:: Task to carry out ::
Using the material below, repeat exactly the lines from the one with "Recreate this place" through the one with "import random", ends included, without any images.
+ + +
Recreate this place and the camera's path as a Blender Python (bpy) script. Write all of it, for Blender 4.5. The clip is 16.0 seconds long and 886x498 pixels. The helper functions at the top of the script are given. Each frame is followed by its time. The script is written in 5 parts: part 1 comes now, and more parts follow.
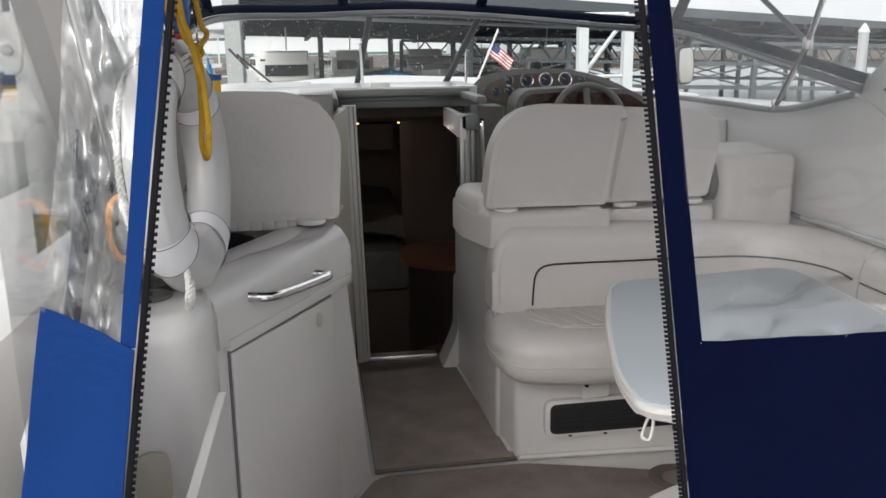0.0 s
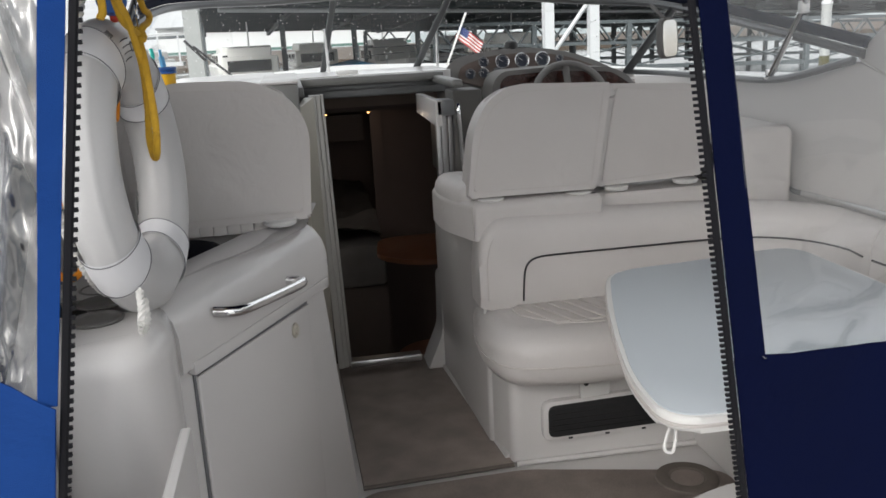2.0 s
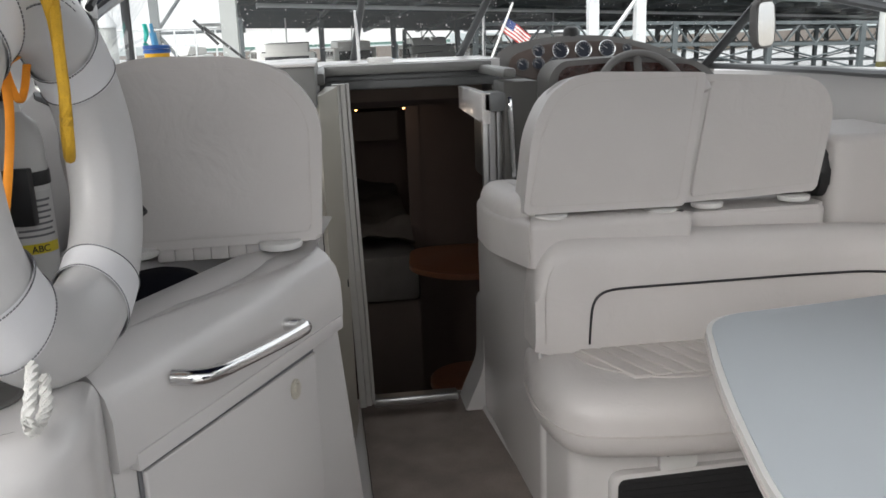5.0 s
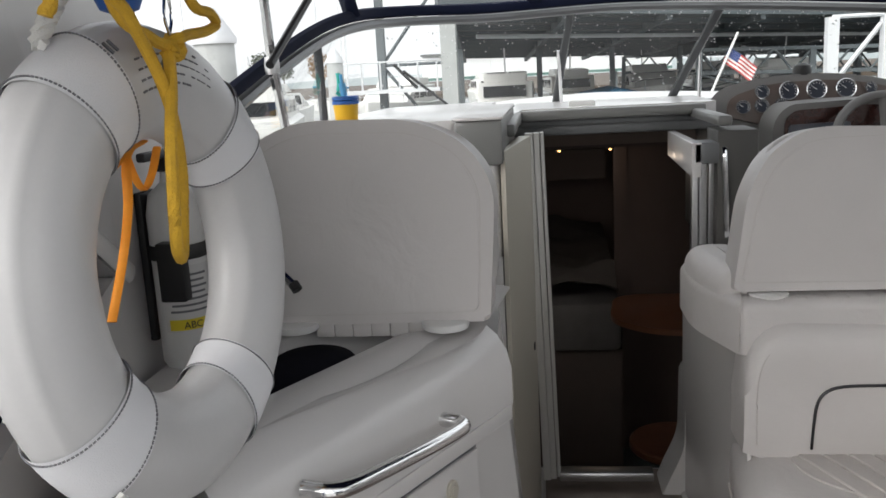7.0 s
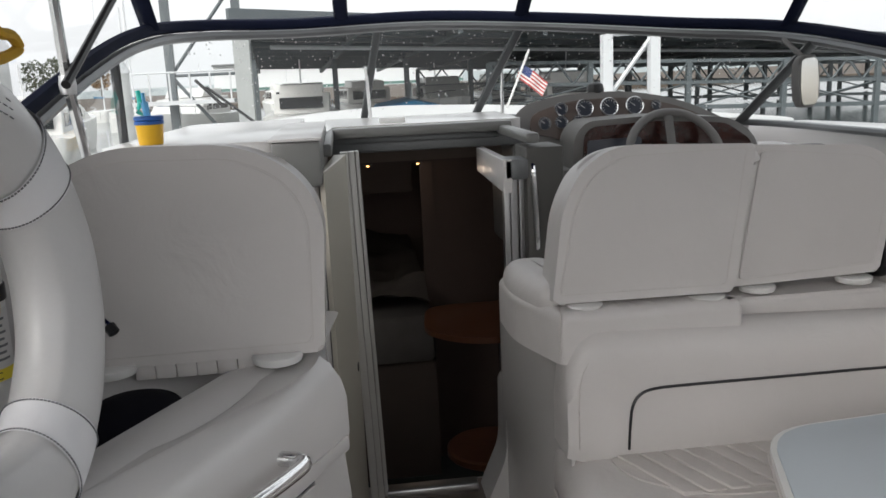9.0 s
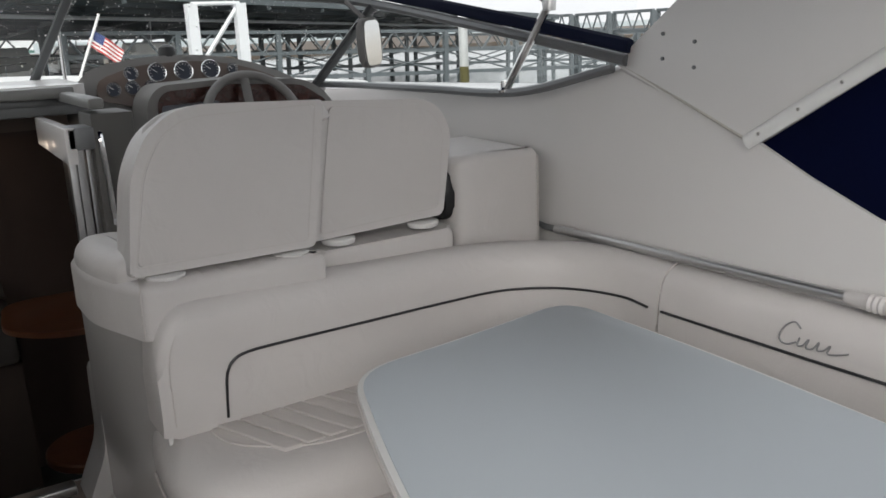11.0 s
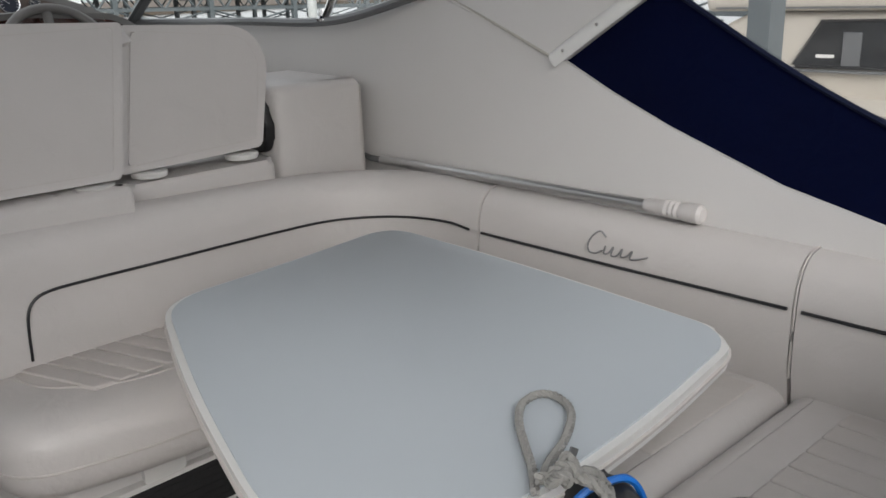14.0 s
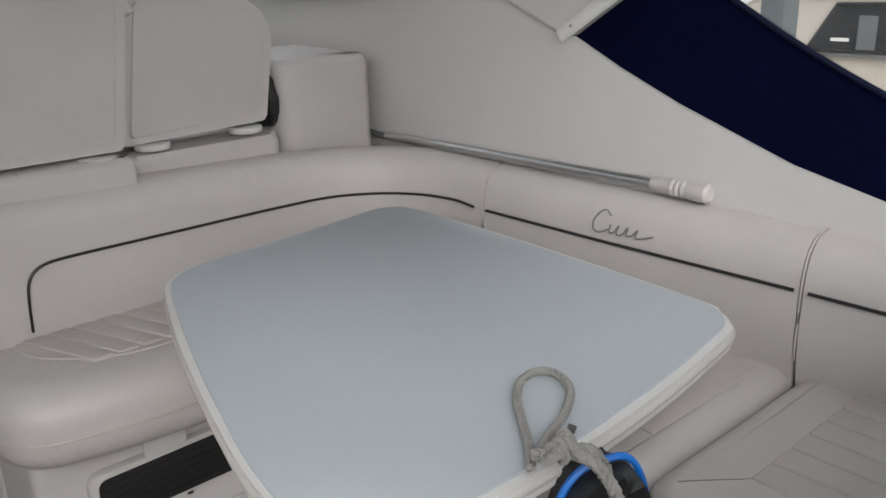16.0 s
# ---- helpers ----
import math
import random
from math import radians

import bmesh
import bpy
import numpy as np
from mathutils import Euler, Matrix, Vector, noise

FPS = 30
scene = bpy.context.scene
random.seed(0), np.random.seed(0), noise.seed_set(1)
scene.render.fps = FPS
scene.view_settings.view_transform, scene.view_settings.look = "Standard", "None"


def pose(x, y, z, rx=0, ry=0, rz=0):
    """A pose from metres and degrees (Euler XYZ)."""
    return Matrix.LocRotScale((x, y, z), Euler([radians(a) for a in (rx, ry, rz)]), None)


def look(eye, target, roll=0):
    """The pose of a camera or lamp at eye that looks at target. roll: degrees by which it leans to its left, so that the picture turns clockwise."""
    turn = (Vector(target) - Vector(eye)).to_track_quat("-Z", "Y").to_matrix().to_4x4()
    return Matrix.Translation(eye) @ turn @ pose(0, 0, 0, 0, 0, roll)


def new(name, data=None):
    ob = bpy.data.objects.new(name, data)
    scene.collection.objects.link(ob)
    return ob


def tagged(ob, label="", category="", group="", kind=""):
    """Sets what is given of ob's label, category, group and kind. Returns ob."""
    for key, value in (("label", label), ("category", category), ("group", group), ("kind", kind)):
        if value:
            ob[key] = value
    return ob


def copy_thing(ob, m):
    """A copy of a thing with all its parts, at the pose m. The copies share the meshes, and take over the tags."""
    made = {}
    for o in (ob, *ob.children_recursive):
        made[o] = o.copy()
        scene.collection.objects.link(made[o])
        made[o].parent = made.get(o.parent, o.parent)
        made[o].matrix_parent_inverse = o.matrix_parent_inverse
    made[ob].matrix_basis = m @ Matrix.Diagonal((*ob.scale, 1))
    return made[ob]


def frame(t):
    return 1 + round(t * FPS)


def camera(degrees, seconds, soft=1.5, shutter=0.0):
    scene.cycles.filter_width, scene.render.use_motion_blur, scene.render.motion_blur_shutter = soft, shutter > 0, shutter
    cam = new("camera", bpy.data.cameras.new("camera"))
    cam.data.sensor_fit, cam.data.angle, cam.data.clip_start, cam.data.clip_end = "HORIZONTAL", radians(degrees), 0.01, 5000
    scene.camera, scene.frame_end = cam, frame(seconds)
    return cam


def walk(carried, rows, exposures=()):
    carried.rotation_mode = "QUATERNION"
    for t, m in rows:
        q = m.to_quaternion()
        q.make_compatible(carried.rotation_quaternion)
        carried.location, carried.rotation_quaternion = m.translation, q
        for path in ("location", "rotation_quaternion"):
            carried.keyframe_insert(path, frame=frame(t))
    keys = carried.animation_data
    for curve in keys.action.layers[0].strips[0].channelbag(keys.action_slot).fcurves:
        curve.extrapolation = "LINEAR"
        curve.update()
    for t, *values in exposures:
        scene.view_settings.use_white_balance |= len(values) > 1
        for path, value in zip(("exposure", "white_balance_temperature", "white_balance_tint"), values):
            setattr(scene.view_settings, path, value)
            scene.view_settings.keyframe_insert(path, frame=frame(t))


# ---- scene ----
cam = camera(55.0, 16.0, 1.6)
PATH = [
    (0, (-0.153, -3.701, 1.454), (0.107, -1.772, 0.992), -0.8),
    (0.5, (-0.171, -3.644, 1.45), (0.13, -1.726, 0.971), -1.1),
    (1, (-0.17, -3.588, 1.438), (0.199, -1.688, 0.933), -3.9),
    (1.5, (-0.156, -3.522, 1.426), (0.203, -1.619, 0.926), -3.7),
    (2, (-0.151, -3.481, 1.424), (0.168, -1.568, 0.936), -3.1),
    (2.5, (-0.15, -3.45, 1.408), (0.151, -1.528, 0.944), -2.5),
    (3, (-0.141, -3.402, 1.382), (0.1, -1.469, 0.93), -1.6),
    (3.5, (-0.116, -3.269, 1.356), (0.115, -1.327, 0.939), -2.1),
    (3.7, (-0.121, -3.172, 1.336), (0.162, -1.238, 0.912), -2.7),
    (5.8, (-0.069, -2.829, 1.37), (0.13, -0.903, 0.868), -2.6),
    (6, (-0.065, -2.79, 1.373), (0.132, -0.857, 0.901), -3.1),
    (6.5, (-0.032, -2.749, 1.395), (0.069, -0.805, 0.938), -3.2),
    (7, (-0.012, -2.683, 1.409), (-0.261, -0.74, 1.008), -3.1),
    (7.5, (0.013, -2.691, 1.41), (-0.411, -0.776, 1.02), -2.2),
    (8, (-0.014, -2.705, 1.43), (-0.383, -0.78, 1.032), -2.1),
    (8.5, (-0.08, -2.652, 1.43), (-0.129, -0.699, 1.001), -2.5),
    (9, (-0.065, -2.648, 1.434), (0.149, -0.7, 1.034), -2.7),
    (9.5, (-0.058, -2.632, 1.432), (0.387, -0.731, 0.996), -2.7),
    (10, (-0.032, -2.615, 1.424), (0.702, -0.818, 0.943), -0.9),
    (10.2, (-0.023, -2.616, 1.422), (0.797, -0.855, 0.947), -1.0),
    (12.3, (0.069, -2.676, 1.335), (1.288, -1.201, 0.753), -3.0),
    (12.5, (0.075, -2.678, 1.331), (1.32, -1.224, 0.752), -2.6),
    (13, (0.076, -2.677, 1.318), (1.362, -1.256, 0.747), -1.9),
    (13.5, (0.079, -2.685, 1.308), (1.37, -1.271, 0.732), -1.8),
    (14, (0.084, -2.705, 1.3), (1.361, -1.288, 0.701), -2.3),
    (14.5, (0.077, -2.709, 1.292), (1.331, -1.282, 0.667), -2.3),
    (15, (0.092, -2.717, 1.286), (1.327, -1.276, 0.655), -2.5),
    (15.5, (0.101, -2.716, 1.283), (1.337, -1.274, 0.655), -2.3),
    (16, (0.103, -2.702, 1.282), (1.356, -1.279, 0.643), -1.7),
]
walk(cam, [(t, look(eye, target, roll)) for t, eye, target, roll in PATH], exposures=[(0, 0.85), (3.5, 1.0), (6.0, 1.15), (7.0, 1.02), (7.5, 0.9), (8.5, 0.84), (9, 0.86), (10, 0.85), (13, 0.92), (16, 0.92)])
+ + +
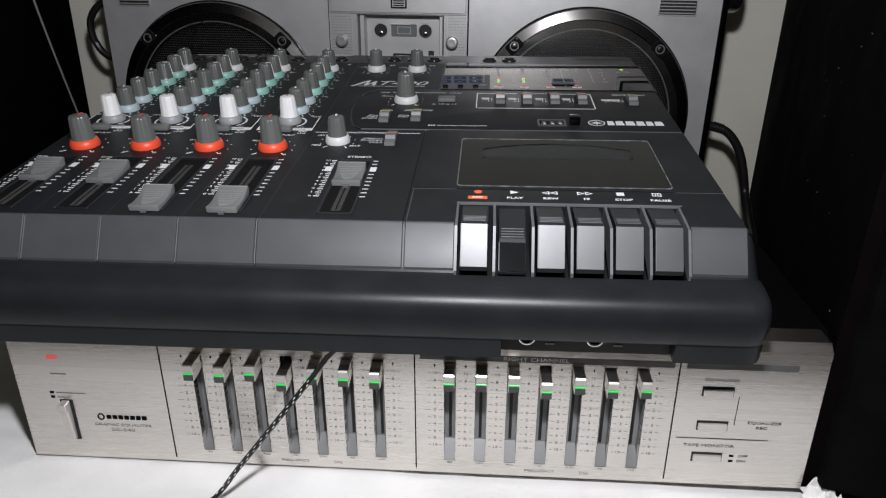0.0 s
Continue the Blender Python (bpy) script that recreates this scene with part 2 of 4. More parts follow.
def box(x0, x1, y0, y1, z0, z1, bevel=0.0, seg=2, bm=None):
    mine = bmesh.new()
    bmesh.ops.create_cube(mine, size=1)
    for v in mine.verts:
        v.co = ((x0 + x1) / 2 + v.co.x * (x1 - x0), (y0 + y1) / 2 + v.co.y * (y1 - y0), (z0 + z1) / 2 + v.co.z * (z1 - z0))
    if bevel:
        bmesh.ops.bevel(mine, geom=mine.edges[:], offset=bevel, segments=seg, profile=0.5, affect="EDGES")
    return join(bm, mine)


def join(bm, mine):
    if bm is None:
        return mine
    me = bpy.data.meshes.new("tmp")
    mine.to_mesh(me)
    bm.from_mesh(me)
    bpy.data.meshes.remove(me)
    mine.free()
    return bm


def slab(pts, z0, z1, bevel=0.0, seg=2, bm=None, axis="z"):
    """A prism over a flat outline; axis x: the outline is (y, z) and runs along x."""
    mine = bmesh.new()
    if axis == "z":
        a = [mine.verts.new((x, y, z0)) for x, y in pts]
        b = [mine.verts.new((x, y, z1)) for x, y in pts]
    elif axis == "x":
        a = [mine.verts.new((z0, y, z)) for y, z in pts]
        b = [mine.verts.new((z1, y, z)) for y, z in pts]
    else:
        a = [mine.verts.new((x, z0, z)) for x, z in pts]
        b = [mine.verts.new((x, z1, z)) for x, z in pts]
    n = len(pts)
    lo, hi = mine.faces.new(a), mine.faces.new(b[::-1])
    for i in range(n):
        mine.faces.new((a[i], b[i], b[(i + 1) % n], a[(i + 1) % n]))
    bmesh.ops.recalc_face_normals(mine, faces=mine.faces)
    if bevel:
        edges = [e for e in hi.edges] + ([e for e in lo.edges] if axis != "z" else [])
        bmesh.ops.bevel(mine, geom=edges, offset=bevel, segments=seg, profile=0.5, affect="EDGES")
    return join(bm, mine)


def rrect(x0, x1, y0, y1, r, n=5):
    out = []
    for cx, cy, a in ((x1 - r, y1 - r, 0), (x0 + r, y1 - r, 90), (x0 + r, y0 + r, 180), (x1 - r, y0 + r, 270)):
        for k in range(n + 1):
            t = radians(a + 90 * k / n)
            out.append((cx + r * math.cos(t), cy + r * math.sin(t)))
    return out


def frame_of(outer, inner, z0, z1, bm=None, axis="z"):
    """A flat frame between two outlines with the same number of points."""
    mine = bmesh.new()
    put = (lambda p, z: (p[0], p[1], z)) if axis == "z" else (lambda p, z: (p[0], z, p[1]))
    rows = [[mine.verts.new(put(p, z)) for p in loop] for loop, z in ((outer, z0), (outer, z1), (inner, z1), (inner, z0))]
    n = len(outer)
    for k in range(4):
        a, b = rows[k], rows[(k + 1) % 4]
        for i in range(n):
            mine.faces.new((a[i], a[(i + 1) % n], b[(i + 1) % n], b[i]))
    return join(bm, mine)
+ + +
:: Response for this exercise ::
Recreate this place and the camera's path as a Blender Python (bpy) script. Write all of it, for Blender 4.5. The clip is 16.0 seconds long and 886x498 pixels. The helper functions at the top of the script are given. Each frame is followed by its time. The script is written in 5 parts: part 1 comes now, and more parts follow.
0.0 s
2.0 s
5.0 s
7.0 s
9.0 s
11.0 s
14.0 s
16.0 s
# ---- helpers ----
import math
import random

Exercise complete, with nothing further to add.